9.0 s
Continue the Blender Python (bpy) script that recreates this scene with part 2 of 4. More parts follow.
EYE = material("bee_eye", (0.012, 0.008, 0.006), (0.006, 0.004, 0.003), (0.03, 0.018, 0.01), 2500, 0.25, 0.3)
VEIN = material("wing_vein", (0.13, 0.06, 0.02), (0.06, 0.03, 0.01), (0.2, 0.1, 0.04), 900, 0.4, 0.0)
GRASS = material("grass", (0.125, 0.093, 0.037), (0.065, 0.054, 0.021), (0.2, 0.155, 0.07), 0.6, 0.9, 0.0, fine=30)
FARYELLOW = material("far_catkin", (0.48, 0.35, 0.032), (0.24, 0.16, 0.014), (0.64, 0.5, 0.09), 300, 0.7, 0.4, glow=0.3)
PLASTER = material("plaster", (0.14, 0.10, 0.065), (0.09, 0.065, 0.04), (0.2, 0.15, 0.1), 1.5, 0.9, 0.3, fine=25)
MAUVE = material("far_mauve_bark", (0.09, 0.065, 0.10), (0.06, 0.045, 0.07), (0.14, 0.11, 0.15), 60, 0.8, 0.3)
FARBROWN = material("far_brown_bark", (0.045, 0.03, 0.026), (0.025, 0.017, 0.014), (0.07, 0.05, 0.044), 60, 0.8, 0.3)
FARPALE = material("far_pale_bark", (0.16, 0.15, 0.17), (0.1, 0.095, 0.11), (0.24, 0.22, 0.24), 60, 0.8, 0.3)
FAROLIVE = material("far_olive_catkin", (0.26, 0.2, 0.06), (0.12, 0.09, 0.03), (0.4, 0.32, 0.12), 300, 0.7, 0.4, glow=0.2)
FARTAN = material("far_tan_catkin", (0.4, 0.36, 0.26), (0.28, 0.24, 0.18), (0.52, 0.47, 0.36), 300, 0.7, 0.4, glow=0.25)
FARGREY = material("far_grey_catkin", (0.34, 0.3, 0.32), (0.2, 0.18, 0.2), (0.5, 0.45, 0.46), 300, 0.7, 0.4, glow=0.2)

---

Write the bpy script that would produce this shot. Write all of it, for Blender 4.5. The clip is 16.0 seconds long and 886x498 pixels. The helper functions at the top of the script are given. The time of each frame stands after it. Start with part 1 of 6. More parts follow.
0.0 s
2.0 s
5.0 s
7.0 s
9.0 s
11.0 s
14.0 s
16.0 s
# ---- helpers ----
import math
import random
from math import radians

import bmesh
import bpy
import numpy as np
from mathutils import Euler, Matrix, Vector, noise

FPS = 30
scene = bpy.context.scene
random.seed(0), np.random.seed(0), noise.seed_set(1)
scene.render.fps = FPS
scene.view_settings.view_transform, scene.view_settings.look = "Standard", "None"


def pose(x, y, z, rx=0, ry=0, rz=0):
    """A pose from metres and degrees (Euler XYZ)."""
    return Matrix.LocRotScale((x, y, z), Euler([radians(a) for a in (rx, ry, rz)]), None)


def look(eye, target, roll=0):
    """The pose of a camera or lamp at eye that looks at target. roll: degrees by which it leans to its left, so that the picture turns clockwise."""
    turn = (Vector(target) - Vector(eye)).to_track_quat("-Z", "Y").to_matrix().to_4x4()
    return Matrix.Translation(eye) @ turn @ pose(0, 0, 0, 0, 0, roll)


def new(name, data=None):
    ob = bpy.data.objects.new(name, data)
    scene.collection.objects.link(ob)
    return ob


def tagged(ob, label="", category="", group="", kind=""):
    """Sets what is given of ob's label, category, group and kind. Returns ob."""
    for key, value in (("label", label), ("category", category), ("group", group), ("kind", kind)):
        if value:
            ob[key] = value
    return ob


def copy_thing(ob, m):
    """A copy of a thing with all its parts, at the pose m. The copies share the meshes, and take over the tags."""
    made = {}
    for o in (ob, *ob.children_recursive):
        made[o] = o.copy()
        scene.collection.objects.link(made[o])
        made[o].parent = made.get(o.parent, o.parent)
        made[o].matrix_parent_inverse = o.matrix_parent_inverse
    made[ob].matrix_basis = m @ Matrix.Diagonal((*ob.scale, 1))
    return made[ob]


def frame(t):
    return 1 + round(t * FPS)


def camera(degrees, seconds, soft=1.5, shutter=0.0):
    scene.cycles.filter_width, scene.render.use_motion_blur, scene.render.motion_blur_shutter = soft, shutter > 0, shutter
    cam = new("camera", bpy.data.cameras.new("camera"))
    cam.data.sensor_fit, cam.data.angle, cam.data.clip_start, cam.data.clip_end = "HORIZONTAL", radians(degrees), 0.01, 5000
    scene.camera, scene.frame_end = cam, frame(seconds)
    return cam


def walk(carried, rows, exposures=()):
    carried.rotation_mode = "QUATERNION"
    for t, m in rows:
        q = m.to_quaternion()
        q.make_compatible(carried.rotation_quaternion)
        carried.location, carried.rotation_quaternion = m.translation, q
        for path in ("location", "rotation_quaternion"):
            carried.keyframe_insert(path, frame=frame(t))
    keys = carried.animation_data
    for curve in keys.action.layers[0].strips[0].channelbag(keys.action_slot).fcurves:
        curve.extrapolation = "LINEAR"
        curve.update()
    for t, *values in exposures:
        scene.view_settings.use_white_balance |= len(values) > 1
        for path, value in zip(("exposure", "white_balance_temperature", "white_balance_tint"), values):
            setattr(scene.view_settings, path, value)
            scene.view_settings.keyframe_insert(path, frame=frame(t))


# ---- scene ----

...

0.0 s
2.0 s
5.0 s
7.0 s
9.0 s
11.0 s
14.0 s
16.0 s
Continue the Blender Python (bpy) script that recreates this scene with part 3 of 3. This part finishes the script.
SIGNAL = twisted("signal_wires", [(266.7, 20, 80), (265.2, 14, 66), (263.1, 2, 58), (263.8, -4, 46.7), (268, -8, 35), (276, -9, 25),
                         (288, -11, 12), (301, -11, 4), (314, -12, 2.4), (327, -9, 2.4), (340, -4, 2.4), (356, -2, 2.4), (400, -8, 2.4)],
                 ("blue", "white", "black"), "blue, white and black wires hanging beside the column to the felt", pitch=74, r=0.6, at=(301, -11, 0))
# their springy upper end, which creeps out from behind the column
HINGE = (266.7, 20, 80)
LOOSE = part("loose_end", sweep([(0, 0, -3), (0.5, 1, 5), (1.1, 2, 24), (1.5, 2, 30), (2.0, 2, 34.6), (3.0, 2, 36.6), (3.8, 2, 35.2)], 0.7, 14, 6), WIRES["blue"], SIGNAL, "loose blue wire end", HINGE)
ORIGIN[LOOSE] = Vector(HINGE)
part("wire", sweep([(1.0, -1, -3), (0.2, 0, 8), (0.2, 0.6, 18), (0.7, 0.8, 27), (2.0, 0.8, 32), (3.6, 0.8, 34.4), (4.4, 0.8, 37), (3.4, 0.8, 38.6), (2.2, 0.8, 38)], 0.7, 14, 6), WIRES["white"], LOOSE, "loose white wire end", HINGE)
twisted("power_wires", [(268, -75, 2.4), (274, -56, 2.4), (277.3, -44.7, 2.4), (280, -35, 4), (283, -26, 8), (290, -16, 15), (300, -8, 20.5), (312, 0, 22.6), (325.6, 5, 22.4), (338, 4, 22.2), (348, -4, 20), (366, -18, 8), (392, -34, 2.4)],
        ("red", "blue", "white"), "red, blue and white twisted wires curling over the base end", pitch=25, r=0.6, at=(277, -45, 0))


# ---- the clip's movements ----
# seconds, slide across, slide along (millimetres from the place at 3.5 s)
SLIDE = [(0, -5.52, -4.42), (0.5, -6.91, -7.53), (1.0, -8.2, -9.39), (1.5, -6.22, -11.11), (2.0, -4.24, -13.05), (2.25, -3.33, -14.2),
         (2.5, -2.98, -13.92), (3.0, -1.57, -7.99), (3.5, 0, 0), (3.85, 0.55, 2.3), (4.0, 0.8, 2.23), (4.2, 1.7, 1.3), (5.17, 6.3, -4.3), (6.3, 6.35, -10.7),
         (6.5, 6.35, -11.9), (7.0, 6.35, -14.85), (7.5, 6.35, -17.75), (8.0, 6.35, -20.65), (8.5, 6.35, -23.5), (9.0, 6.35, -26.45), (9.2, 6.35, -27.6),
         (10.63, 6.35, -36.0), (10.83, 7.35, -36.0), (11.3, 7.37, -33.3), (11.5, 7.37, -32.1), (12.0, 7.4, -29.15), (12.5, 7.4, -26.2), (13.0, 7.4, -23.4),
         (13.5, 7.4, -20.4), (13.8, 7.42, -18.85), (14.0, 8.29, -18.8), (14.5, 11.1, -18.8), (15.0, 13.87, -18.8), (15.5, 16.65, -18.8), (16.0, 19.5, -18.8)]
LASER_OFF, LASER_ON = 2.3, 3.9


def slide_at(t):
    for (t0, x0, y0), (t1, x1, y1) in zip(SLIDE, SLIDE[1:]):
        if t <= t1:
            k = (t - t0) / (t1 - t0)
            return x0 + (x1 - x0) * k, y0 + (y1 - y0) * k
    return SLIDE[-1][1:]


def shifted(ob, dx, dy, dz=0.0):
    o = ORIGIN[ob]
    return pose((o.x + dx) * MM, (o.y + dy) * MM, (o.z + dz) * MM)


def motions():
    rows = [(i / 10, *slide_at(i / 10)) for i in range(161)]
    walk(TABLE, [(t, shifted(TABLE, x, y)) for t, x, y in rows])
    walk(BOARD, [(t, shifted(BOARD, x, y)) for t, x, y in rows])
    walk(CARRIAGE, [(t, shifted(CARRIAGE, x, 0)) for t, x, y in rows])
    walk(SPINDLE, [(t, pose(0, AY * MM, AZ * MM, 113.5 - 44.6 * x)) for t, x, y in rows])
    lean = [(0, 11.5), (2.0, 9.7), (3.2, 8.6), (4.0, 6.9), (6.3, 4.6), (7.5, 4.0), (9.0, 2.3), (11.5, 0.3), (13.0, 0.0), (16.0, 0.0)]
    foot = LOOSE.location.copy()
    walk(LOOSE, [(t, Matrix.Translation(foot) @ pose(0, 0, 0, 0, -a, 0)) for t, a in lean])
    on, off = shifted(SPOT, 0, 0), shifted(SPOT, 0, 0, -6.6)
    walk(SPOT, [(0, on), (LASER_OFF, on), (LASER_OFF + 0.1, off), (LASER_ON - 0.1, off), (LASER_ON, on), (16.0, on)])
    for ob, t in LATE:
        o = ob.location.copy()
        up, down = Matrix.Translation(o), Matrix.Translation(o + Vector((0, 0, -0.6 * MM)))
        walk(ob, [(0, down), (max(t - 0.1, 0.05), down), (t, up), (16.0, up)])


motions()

(EXERCISE GOAL): Retype only this portion of the data above: the line containing "scene.collection.objects.link(made[o])", the line containing "for t, *values", and all lines between them, exactly.

(TASK RESULT):
        scene.collection.objects.link(made[o])
        made[o].parent = made.get(o.parent, o.parent)
        made[o].matrix_parent_inverse = o.matrix_parent_inverse
    made[ob].matrix_basis = m @ Matrix.Diagonal((*ob.scale, 1))
    return made[ob]


def frame(t):
    return 1 + round(t * FPS)


def camera(degrees, seconds, soft=1.5, shutter=0.0):
    scene.cycles.filter_width, scene.render.use_motion_blur, scene.render.motion_blur_shutter = soft, shutter > 0, shutter
    cam = new("camera", bpy.data.cameras.new("camera"))
    cam.data.sensor_fit, cam.data.angle, cam.data.clip_start, cam.data.clip_end = "HORIZONTAL", radians(degrees), 0.01, 5000
    scene.camera, scene.frame_end = cam, frame(seconds)
    return cam


def walk(carried, rows, exposures=()):
    carried.rotation_mode = "QUATERNION"
    for t, m in rows:
        q = m.to_quaternion()
        q.make_compatible(carried.rotation_quaternion)
        carried.location, carried.rotation_quaternion = m.translation, q
        for path in ("location", "rotation_quaternion"):
            carried.keyframe_insert(path, frame=frame(t))
    keys = carried.animation_data
    for curve in keys.action.layers[0].strips[0].channelbag(keys.action_slot).fcurves:
        curve.extrapolation = "LINEAR"
        curve.update()
    for t, *values in exposures:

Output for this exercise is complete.